Installing Kafka

Required Role:

Kafka is distributed as a parcel, separate from the CDH parcel. It is also distributed as a package.

Cloudera Manager 5.4 or higher includes the Kafka Custom Service Descriptor (CSD). To install, you download Kafka using CM, then distribute Kafka to the cluster, activate the new parcel, and add the service to the cluster. For a list of available parcels and packages see Cloudera Distribution of Apache Kafka Version and Packaging Information

To install Kafka on a 5.2 or 5.3 cluster, you first install the Kafka CSD, and then use the CSD to install the Kafka parcel. See Installing the Kafka CSD (Cloudera Manager 5.2 and 5.3).

Kafka is supported only on Cloudera Manager 5.2 and higher. Do not use it with lower versions of Cloudera Manager or CDH.

If you installed a Cloudera Labs version of Kafka, you must download a new version. The Cloudera Labs CSD cannot install the GA Kafka parcel.

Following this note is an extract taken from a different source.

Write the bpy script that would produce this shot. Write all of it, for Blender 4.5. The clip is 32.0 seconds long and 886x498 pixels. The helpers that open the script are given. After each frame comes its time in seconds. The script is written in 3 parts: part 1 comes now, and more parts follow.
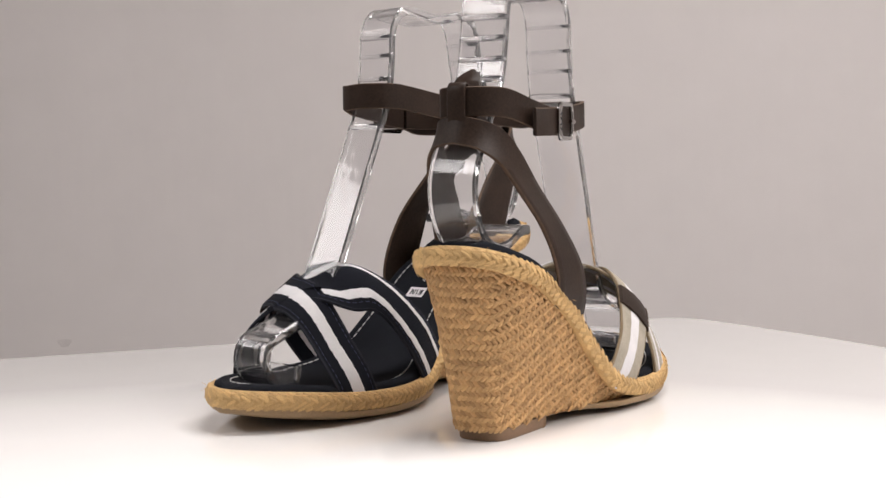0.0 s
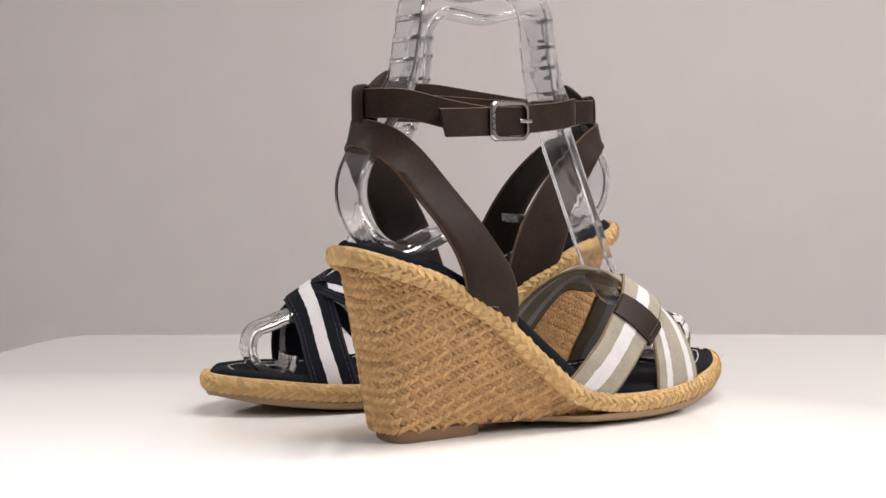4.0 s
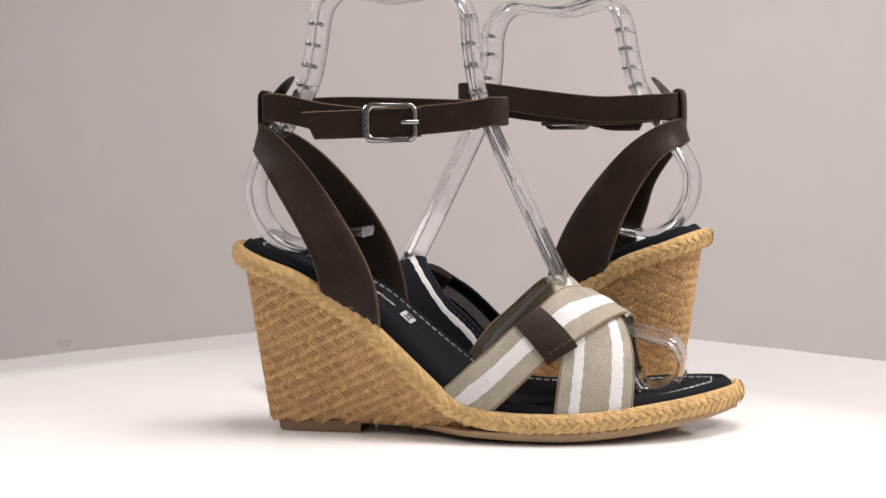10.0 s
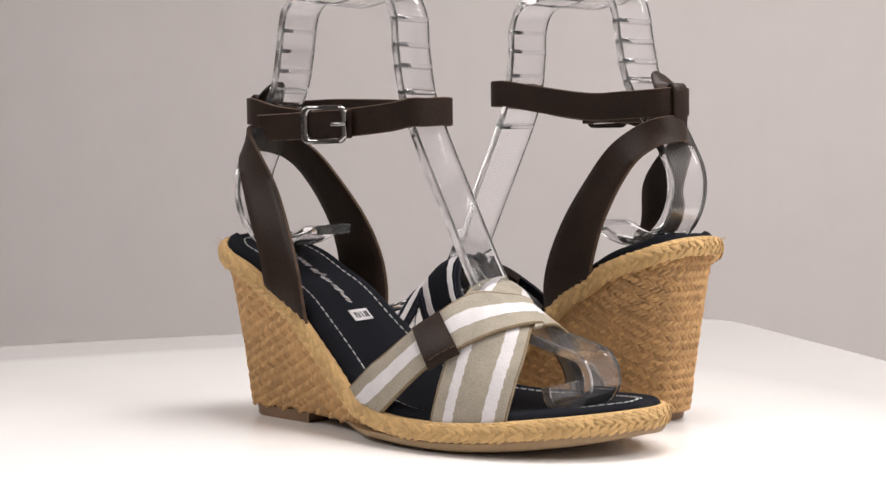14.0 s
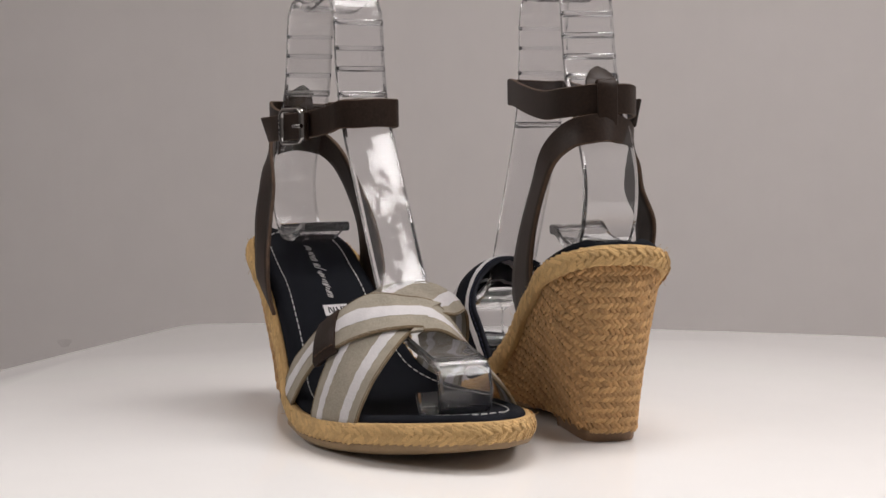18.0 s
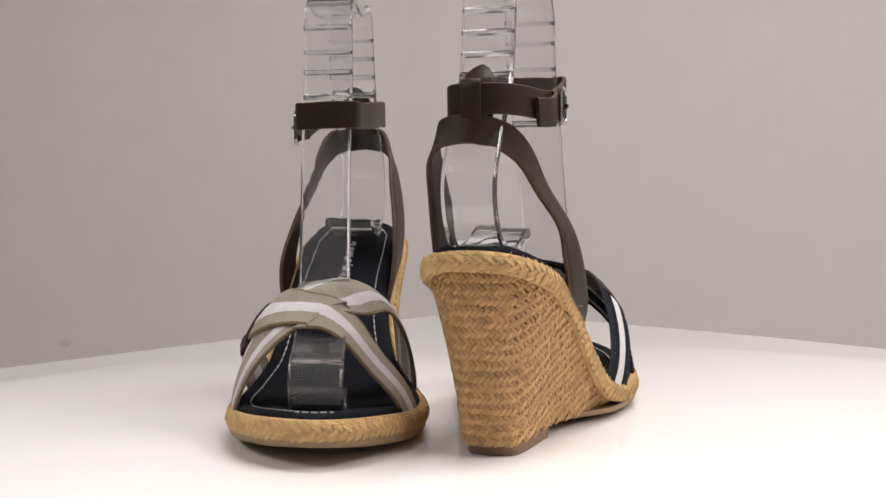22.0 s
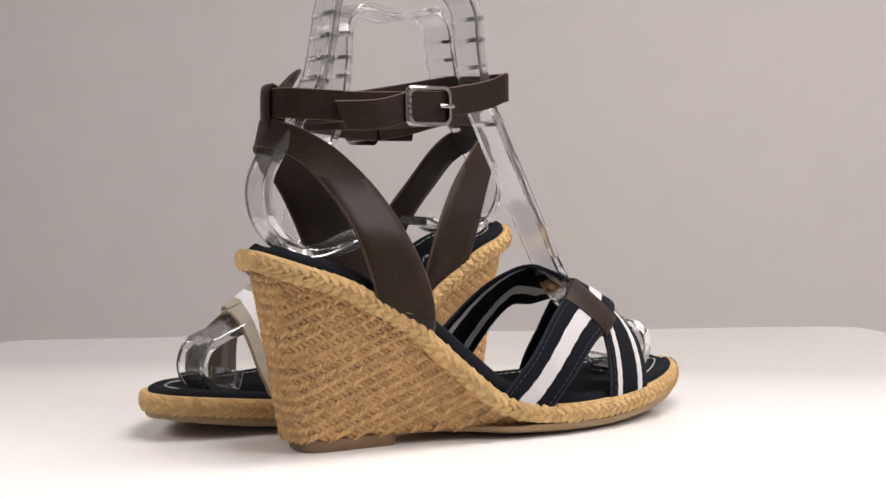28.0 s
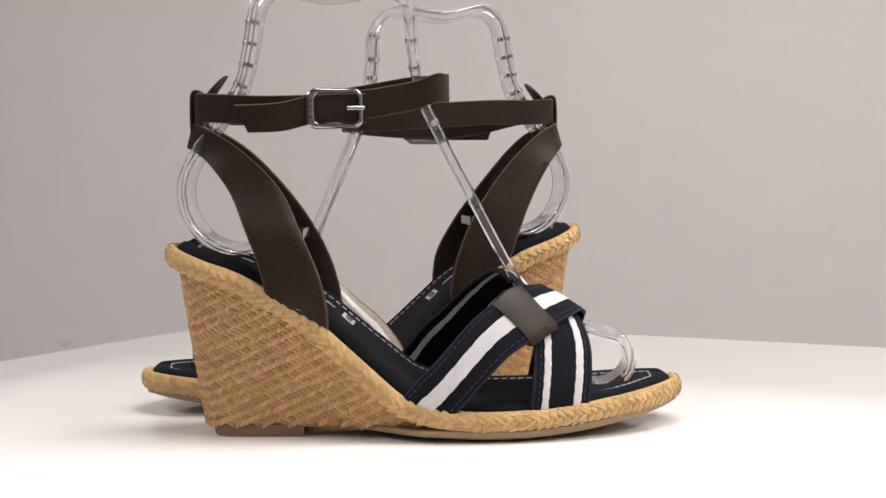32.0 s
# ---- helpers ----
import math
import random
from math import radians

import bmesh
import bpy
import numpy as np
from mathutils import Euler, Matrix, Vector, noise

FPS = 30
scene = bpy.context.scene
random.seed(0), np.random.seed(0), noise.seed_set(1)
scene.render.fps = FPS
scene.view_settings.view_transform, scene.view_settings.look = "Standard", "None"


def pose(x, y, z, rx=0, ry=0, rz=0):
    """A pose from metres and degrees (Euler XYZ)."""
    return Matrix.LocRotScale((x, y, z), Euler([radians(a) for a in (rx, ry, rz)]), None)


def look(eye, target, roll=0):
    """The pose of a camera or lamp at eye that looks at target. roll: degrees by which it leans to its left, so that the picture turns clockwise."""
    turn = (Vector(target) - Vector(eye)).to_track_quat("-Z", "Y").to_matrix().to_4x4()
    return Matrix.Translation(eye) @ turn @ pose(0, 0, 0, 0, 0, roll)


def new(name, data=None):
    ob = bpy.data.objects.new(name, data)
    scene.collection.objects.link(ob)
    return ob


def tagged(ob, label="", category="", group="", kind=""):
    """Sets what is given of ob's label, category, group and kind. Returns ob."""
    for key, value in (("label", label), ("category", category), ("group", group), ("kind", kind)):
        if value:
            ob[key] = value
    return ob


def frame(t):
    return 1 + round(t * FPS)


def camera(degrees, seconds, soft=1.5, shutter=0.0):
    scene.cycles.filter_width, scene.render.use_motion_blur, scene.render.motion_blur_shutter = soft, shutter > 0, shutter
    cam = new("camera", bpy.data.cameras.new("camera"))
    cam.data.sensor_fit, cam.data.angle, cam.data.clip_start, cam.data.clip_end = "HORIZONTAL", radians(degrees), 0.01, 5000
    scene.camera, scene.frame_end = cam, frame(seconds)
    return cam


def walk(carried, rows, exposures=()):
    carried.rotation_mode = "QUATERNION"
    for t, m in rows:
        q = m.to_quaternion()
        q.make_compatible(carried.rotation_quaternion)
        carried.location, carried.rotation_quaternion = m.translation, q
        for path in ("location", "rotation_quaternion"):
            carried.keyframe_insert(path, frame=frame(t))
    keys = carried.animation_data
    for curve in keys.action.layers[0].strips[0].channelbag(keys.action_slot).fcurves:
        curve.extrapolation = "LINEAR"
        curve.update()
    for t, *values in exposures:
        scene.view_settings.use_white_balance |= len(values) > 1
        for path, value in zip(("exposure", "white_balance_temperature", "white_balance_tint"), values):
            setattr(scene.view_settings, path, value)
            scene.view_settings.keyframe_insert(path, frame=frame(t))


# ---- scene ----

Cloudera recommends that you deploy Kafka on dedicated hosts that are not used for other cluster roles.

Installing the Kafka CSD (Cloudera Manager 5.2 and 5.3)

Cloudera Manager 5.4 and higher includes the Kafka CSD. Use the built-in CSD. Do not download a different version when using Cloudera Manager 5.4.

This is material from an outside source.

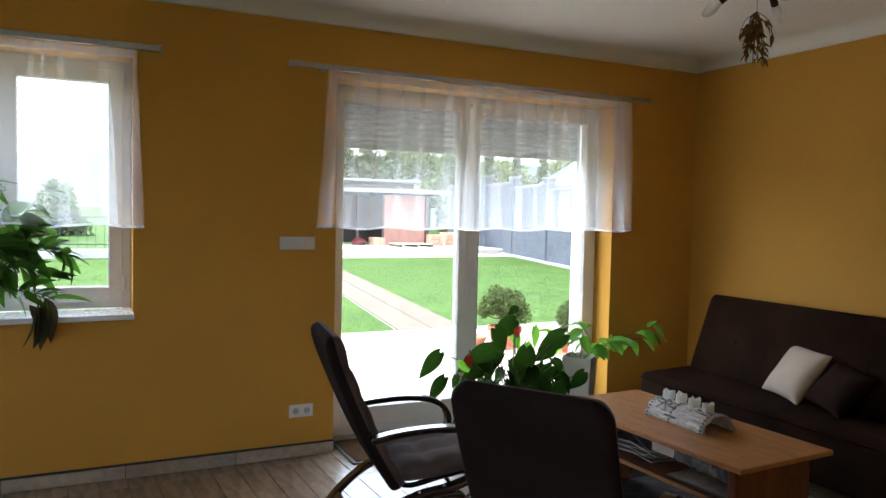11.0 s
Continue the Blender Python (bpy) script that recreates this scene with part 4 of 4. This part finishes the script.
terrace = structure("pavement_terrace", boxed((-2.62, 1.0, GZ - 0.03), (4.34, 14.0, 0.065)), KERB, "bed of the pale paved terrace", "terrace")
slab = boxed((0, 0, 0.017), (0.594, 0.594, 0.034), 0.005)
first = None
for i in range(7):
    for j in range(15):
        at = (-0.78 - i * 0.6 - 0.0, -3.2 + j * 0.6, GZ + 0.0015)
        if first is None:
            first = part("paving_slab", slab, PAVING, terrace)
            first.location = at
        else:
            place("paving_slab", first.data, terrace, pose(*at))
part("terrace_edge", boxed((-4.85, 1.0, GZ + 0.01), (0.07, 14.0, 0.055), 0.01), KERB, terrace)
path = structure("pavement_path", boxed((0, 0, 0), (16.5, 1.02, 0.05)), KERB, "pale garden path across the lawn", "path")
path.matrix_world = Matrix.Translation((-12.9, 4.22, GZ - 0.015)) @ Matrix.Rotation(radians(-8.5), 4, "Z")
first = None
for i in range(27):
    for j in (-1, 1):
        at = (8.0 - i * 0.6, j * 0.255, 0.0255)
        if first is None:
            first = part("paving_slab", boxed((0, 0, 0.01), (0.594, 0.5, 0.02), 0.004), PATH_SLAB, path)
            first.location = at
        else:
            place("paving_slab", first.data, path, pose(*at))
structure("pavement_yard", boxed((-21.2, 9.5, GZ), (2.0, 16.0, 0.03)), PAVING, "pale gravel strip beyond the lawn", "yard")

rng = np.random.default_rng(5)
count = 110000
gx, gy = -4.95 - 15.2 * rng.random(count) ** 1.5, -7 + 22 * rng.random(count)
along = (gx + 12.9) * math.cos(radians(8.5)) - (gy - 4.22) * math.sin(radians(8.5))
across = (gx + 12.9) * math.sin(radians(8.5)) + (gy - 4.22) * math.cos(radians(8.5))
keep = (np.abs(across) > 0.55) & (gy < 11.6 - 0.255 * (gx + 12.97))
gx, gy = gx[keep], gy[keep]
a, h = rng.random(len(gx)) * 6.283, 0.008 + 0.01 * rng.random(len(gx))
lean = rng.normal(size=(len(gx), 2)) * 0.03
w = 0.004 + 0.0005 * np.abs(gx)
v = np.stack([np.stack([gx - np.cos(a) * w, gy - np.sin(a) * w, np.full_like(gx, GZ - 0.002)], 1), np.stack([gx + np.cos(a) * w, gy + np.sin(a) * w, np.full_like(gx, GZ - 0.002)], 1),
              np.stack([gx + lean[:, 0], gy + lean[:, 1], GZ + h], 1)], 1).reshape(-1, 3)
grass = raw_mesh("grass", v.tolist(), np.arange(len(v)).reshape(-1, 3).tolist(), BLADE)
tagged(grass, "short green lawn grass", "grass", kind="stuff")


# the block wall along the garden
def garden_wall():
    t = thing("garden_wall", "dark grey split-face block wall with posts and pale coping", "garden wall", (-12.97, 12.0, GZ), 165.7)
    rng = random.Random(2)
    base = part("footing", boxed((5.0, 0.0, 0.03), (30, 0.42, 0.1), 0.01), POST_CAP, t, "pale concrete footing strip")
    block = boxed((0, 0, 0), (0.392, 0.2, 0.192), 0.012).copy()
    me = bpy.data.meshes.new("block")
    block.to_mesh(me)
    block.free()
    me.materials.append(BLOCK)
    verts, faces, made = [], [], 0
    proto = [tuple(v.co) for v in me.vertices]
    pfaces = [tuple(f.vertices) for f in me.polygons]
    panels = [(-8, 12), (-4, 12), (0, 12), (4, 13), (8, 14), (12, 15), (16, 15)]
    for x0, n in panels:
        for r in range(n):
            for k in range(10):
                x = x0 + 0.2 + k * 0.4 + (0.0 if r % 2 else 0.0) + (0.2 if r % 2 and k < 9 else 0)
                if r % 2 and k == 9:
                    continue
                at = (x, rng.uniform(-0.008, 0.008), 0.18 + r * 0.2)
                if 0 <= x0 <= 4 and made < 240:
                    place("block", me, t, pose(*at))
                    made += 1
                else:
                    o = len(verts)
                    verts += [(p[0] + at[0], p[1] + at[1], p[2] + at[2]) for p in proto]
                    faces += [tuple(i + o for i in f) for f in pfaces]
        part("core", boxed((x0 + 2, 0, 0.08 + n * 0.1), (4.0, 0.17, n * 0.2)), BLOCK, t)
        part("coping", boxed((x0 + 2, 0, 0.105 + n * 0.2), (3.62, 0.27, 0.06), 0.012), POST_CAP, t, "pale coping stone")
        part("post", boxed((x0, 0, 0.1 + n * 0.1 + 0.06), (0.4, 0.3, n * 0.2 + 0.2), 0.015), BLOCK, t, "block post")
        part("post_cap", boxed((x0, 0, 0.1 + n * 0.2 + 0.2), (0.48, 0.38, 0.07), 0.015), POST_CAP, t, "pale post cap")
    tagged(raw_mesh("far_blocks", verts, faces, BLOCK, t), kind="stuff")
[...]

If you are using Cloudera Manager 5.2 or 5.3, download the CSD, and then add a new parcel repository to your Cloudera Manager configuration:
  1. Download the Kafka CSD here.
  2. Install the Kafka CSD into Cloudera Manager. See Custom Service Descriptor Files.

Installing Kafka from a Parcel

  1. In Cloudera Manager, download the Kafka parcel, distribute the parcel to the hosts in your cluster, and then activate the parcel. See Managing Parcels. After you activate the Kafka parcel, Cloudera Manager prompts you to restart the cluster. You do not need to restart the cluster after installing Kafka. Click Close to ignore this prompt.
  2. Add the Kafka service to your cluster. See Adding a Service.

Installing Kafka from a Package

You install the Kafka package from the command line.

  1. Navigate to the /etc/repos.d directory.
  2. Use wget to download the Kafka repository. See Cloudera Distribution of Apache Kafka Version and Packaging Information.
  3. Install Kafka using the appropriate commands for your operating system.
    Operating System Commands
    RHEL-compatible
    $ sudo yum clean all
    $ sudo yum install kafka
    $ sudo yum install kafka-server
                                        
    SLES
    $ sudo zypper clean --all
    $ sudo zypper install kafka
    $ sudo zypper install kafka-server
                                        
    Ubuntu or Debian
    $ sudo apt-get update
    $ sudo apt-get install kafka
    $ sudo apt-get install kafka-server
                                
  4. Edit /etc/kafka/conf/server.properties to ensure that the broker.id is unique for each node and broker in Kafka cluster, and zookeeper.connect points to same zookeeper for all nodes and brokers.
  5. Start the Kafka server with the following command:

    $ sudo service kafka-server start.

To verify all nodes are registered to same Zookeeper correctly, connect to Zookeeper using zookeeper-client.

$ zookeeper-client
$ ls /brokers/ids

You should be able to see all of the IDs for the brokers you have registered in your Kafka cluster.

To discover which node a particular ID is assigned, use the following command.

$ get /brokers/ids/<ID>

This command returns the host name of node assigned the ID you specify.